WHAT IS REQUIRED =
Take every line from the listing below that includes "Continue" and copy it.

SUPPLIED MATERIAL =
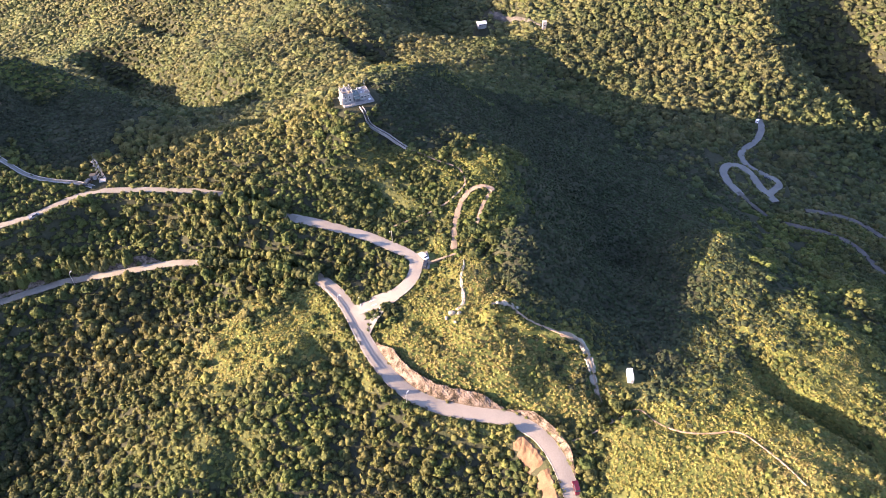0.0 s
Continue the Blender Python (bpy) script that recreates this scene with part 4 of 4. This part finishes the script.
--
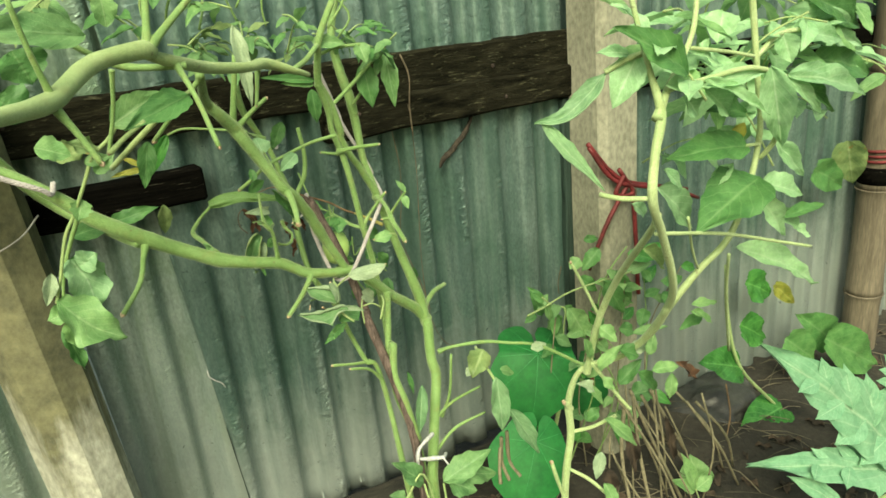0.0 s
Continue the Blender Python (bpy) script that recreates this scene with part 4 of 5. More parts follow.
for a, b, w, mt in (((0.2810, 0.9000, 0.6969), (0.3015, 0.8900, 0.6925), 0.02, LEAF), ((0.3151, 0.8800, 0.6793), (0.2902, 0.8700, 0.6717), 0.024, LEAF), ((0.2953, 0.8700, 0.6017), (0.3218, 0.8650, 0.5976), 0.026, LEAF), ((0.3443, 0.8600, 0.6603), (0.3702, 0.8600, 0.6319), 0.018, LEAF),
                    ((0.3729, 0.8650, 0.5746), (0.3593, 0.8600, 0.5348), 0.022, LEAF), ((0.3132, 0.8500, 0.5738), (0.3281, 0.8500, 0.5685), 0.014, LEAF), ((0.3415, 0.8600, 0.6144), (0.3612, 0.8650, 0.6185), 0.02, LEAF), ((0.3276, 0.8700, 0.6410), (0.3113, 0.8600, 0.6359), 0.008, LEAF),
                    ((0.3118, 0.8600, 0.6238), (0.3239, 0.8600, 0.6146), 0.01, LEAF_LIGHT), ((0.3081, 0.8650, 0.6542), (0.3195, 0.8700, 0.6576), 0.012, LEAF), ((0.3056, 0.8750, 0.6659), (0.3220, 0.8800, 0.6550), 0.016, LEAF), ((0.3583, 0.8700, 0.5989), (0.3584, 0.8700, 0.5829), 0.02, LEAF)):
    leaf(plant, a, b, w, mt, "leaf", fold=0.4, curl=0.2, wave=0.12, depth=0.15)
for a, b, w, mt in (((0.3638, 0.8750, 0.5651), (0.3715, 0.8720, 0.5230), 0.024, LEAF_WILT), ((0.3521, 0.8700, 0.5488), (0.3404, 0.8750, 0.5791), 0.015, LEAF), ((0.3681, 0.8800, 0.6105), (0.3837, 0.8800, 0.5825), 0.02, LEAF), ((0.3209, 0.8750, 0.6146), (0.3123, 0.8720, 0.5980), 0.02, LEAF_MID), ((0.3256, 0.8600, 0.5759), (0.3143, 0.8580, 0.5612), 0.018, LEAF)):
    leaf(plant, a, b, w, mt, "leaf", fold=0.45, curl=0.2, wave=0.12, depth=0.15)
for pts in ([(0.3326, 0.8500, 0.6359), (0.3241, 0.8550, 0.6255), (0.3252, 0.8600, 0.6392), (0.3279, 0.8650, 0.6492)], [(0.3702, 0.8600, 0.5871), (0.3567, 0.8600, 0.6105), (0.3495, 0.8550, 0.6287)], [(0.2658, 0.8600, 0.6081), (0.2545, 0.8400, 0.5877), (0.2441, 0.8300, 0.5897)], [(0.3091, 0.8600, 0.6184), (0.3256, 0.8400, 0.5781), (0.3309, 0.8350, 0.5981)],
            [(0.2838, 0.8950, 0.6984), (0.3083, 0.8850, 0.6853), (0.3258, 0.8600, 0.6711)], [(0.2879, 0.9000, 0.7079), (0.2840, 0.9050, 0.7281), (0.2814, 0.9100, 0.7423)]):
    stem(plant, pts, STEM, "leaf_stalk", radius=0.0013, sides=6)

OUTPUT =
Continue the Blender Python (bpy) script that recreates this scene with part 4 of 4. This part finishes the script.
Continue the Blender Python (bpy) script that recreates this scene with part 4 of 5. More parts follow.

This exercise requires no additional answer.